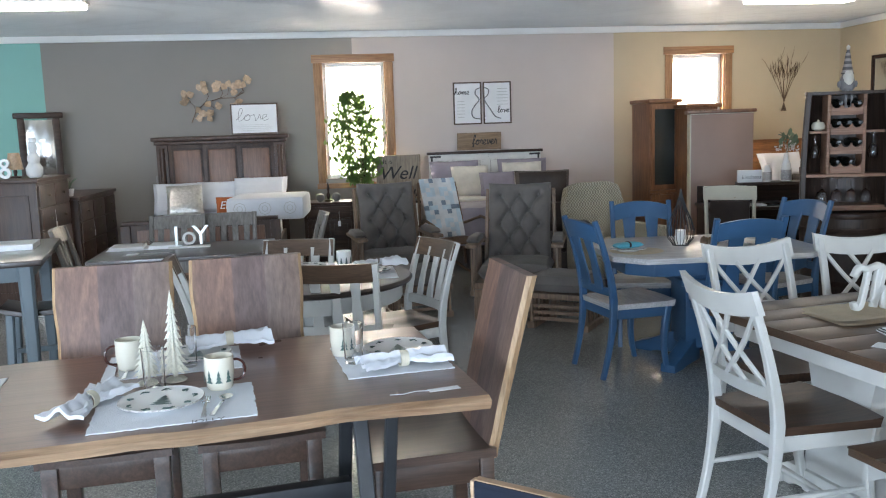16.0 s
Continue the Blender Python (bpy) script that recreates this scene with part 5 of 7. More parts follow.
def window(name, win, label):
    a0, a1, c0, c1 = win
    t = tagged(new(name), label, "window", "", "structure")
    w = 0.10
    for x0, x1 in ((a0 - w, a0), (a1, a1 + w)):
        part("casing", B().box(x0, x1, NY - 0.024, NY - 0.001, c0 - 0.06, c1, 0.004), M["pine"], t)
    part("head_casing", B().box(a0 - w - 0.02, a1 + w + 0.02, NY - 0.03, NY - 0.001, c1 + 0.001, c1 + 0.105, 0.004), M["pine_x"], t)
    part("sill", B().box(a0 - w - 0.02, a1 + w + 0.02, NY - 0.045, NY - 0.001, c0 - 0.13, c0 - 0.061, 0.004), M["pine_x"], t)
    for x0, x1 in ((a0, a0 + 0.018), (a1 - 0.018, a1)):
        part("jamb", B().box(x0, x1, NY, NY + 0.2, c0, c1, 0.001), M["pine"], t)
    fr = part("window_frame", B().box(a0 + 0.019, a0 + 0.065, NY + 0.10, NY + 0.15, c0, c1, 0.003), M["vinyl"], t)
    part("window_frame", B().box(a1 - 0.065, a1 - 0.019, NY + 0.10, NY + 0.15, c0, c1, 0.003), M["vinyl"], t)
    mid = (c0 + c1) / 2
    for z0, z1 in ((c0, c0 + 0.05), (mid - 0.022, mid + 0.022), (c1 - 0.05, c1)):
        part("sash_rail", B().box(a0 + 0.066, a1 - 0.066, NY + 0.10, NY + 0.15, z0, z1, 0.003), M["vinyl"], t)
    for z0, z1 in ((c0 + 0.05, mid - 0.022), (mid + 0.022, c1 - 0.05)):
        p = part("pane", B().box(a0 + 0.066, a1 - 0.066, NY + 0.122, NY + 0.126, z0, z1), M["glass"], t)
        p.visible_shadow = False
    # added glowing sheet outside, in place of the overexposed view
    bd = tagged(new("backdrop", B().box(a0 - 1.2, a1 + 1.2, NY + 0.9, NY + 0.92, c0 - 1.0, c1 + 1.0).data("backdrop", M["white_glow"])), "glowing white backdrop standing in for blown-out daylight", "backdrop", "", "structure")


window("window_1", WIN1, "tall window with pine casing and bright daylight outside")
window("window_2", WIN2, "window with pine casing and bright daylight outside")

d1 = tagged(new("door_1"), "closed pale gray door in a pine casing", "door", "", "structure")
part("door_slab", B().box(EX + 0.03, EX + 0.07, DOOR[0] + 0.022, DOOR[1] - 0.022, 0.005, DOOR[3] - 0.022, 0.003), M["door_gray"], d1)
for y0, y1 in ((DOOR[0] - 0.1, DOOR[0]), (DOOR[1], DOOR[1] + 0.1)):
    part("casing", B().box(EX - 0.024, EX - 0.001, y0, y1, 0, DOOR[3], 0.004), M["pine"], d1)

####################

*Set task*
All of the data above should be quoted exactly, except for the pictures.

*Answer to this problem*
16.0 s
Continue the Blender Python (bpy) script that recreates this scene with part 5 of 7. More parts follow.
def window(name, win, label):
    a0, a1, c0, c1 = win
    t = tagged(new(name), label, "window", "", "structure")
    w = 0.10
    for x0, x1 in ((a0 - w, a0), (a1, a1 + w)):
        part("casing", B().box(x0, x1, NY - 0.024, NY - 0.001, c0 - 0.06, c1, 0.004), M["pine"], t)
    part("head_casing", B().box(a0 - w - 0.02, a1 + w + 0.02, NY - 0.03, NY - 0.001, c1 + 0.001, c1 + 0.105, 0.004), M["pine_x"], t)
    part("sill", B().box(a0 - w - 0.02, a1 + w + 0.02, NY - 0.045, NY - 0.001, c0 - 0.13, c0 - 0.061, 0.004), M["pine_x"], t)
    for x0, x1 in ((a0, a0 + 0.018), (a1 - 0.018, a1)):
        part("jamb", B().box(x0, x1, NY, NY + 0.2, c0, c1, 0.001), M["pine"], t)
    fr = part("window_frame", B().box(a0 + 0.019, a0 + 0.065, NY + 0.10, NY + 0.15, c0, c1, 0.003), M["vinyl"], t)
    part("window_frame", B().box(a1 - 0.065, a1 - 0.019, NY + 0.10, NY + 0.15, c0, c1, 0.003), M["vinyl"], t)
    mid = (c0 + c1) / 2
    for z0, z1 in ((c0, c0 + 0.05), (mid - 0.022, mid + 0.022), (c1 - 0.05, c1)):
        part("sash_rail", B().box(a0 + 0.066, a1 - 0.066, NY + 0.10, NY + 0.15, z0, z1, 0.003), M["vinyl"], t)
    for z0, z1 in ((c0 + 0.05, mid - 0.022), (mid + 0.022, c1 - 0.05)):
        p = part("pane", B().box(a0 + 0.066, a1 - 0.066, NY + 0.122, NY + 0.126, z0, z1), M["glass"], t)
        p.visible_shadow = False
    # added glowing sheet outside, in place of the overexposed view
    bd = tagged(new("backdrop", B().box(a0 - 1.2, a1 + 1.2, NY + 0.9, NY + 0.92, c0 - 1.0, c1 + 1.0).data("backdrop", M["white_glow"])), "glowing white backdrop standing in for blown-out daylight", "backdrop", "", "structure")


window("window_1", WIN1, "tall window with pine casing and bright daylight outside")
window("window_2", WIN2, "window with pine casing and bright daylight outside")

d1 = tagged(new("door_1"), "closed pale gray door in a pine casing", "door", "", "structure")
part("door_slab", B().box(EX + 0.03, EX + 0.07, DOOR[0] + 0.022, DOOR[1] - 0.022, 0.005, DOOR[3] - 0.022, 0.003), M["door_gray"], d1)
for y0, y1 in ((DOOR[0] - 0.1, DOOR[0]), (DOOR[1], DOOR[1] + 0.1)):
    part("casing", B().box(EX - 0.024, EX - 0.001, y0, y1, 0, DOOR[3], 0.004), M["pine"], d1)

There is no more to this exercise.